EXERCISE TASK: Reproduce the data below in full and exclude every picture.

[Entries with animation source code]
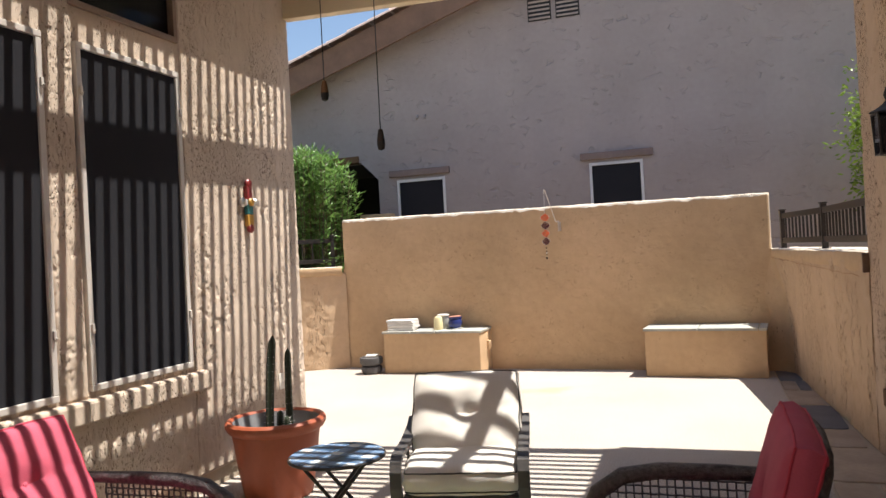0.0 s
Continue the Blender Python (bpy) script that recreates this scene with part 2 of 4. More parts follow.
M_AMBER.node_tree.nodes["Principled BSDF"].inputs["Transmission Weight"].default_value = 0.25
M_STEM = material("oleander_stem", (0.16, 0.11, 0.07), 0.85, spread=0.3, bump=0.4)
M_GROUND = material("gravel_ground", (0.34, 0.27, 0.2), 0.95, spread=0.3, coarse=1.5, fine=60, bump=0.8, bump_scale=60, depth=0.015)
# Near-black base colour holds the dimness of unlit interiors.
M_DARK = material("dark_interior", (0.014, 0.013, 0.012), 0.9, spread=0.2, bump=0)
M_CERAMIC_BLUE = material("cobalt_glaze", (0.022, 0.035, 0.15), 0.18, spread=0.35, coarse=9, fine=30, bump=0.08)
M_CERAMIC_GREY = material("grey_ceramic", (0.42, 0.42, 0.40), 0.5, spread=0.15, coarse=9, fine=40, bump=0.1)
M_RUST = material("terracotta_lid", (0.52, 0.24, 0.16), 0.7, spread=0.2, bump=0.2)
M_RUSTSTAIN = material("rust_stain", (0.36, 0.19, 0.08), 0.9, spread=0.4, coarse=9, fine=60, bump=0.4)
M_WAX = material("cream_wax", (0.80, 0.70, 0.40), 0.45, spread=0.08, coarse=8, bump=0.05)
M_TILEWHITE = material("pale_ceramic_tile", (0.66, 0.63, 0.59), 0.6, spread=0.12, coarse=6, fine=30, bump=0.15, random_shade=0.06)
M_CASTIRON = material("dark_stone_bowl", (0.085, 0.08, 0.078), 0.7, spread=0.25, coarse=9, fine=60, bump=0.3)
M_PLATE = material("off_white_plastic", (0.72, 0.68, 0.60), 0.4, spread=0.03, bump=0)
M_ORANGE = material("copper_orange", (0.78, 0.16, 0.055), 0.4, 0.2, spread=0.15, bump=0)
M_MAROON = material("maroon_enamel", (0.10, 0.022, 0.028), 0.4, 0.3, spread=0.15, bump=0)
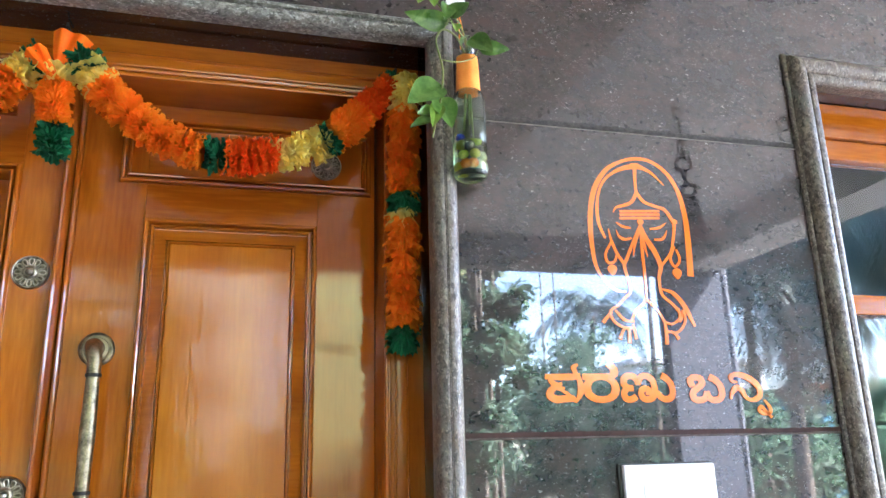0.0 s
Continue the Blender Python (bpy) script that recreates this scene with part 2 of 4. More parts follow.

FULL SOLUTION:
0.0 s
Continue the Blender Python (bpy) script that recreates this scene with part 2 of 4. More parts follow.
M_AMBER.node_tree.nodes["Principled BSDF"].inputs["Transmission Weight"].default_value = 0.25
M_STEM = material("oleander_stem", (0.16, 0.11, 0.07), 0.85, spread=0.3, bump=0.4)
M_GROUND = material("gravel_ground", (0.34, 0.27, 0.2), 0.95, spread=0.3, coarse=1.5, fine=60, bump=0.8, bump_scale=60, depth=0.015)
# Near-black base colour holds the dimness of unlit interiors.
M_DARK = material("dark_interior", (0.014, 0.013, 0.012), 0.9, spread=0.2, bump=0)
M_CERAMIC_BLUE = material("cobalt_glaze", (0.022, 0.035, 0.15), 0.18, spread=0.35, coarse=9, fine=30, bump=0.08)
M_CERAMIC_GREY = material("grey_ceramic", (0.42, 0.42, 0.40), 0.5, spread=0.15, coarse=9, fine=40, bump=0.1)
M_RUST = material("terracotta_lid", (0.52, 0.24, 0.16), 0.7, spread=0.2, bump=0.2)
M_RUSTSTAIN = material("rust_stain", (0.36, 0.19, 0.08), 0.9, spread=0.4, coarse=9, fine=60, bump=0.4)
M_WAX = material("cream_wax", (0.80, 0.70, 0.40), 0.45, spread=0.08, coarse=8, bump=0.05)
M_TILEWHITE = material("pale_ceramic_tile", (0.66, 0.63, 0.59), 0.6, spread=0.12, coarse=6, fine=30, bump=0.15, random_shade=0.06)
M_CASTIRON = material("dark_stone_bowl", (0.085, 0.08, 0.078), 0.7, spread=0.25, coarse=9, fine=60, bump=0.3)
M_PLATE = material("off_white_plastic", (0.72, 0.68, 0.60), 0.4, spread=0.03, bump=0)
M_ORANGE = material("copper_orange", (0.78, 0.16, 0.055), 0.4, 0.2, spread=0.15, bump=0)
M_MAROON = material("maroon_enamel", (0.10, 0.022, 0.028), 0.4, 0.3, spread=0.15, bump=0)
0.0 s
Continue the Blender Python (bpy) script that recreates this scene with part 2 of 4. More parts follow.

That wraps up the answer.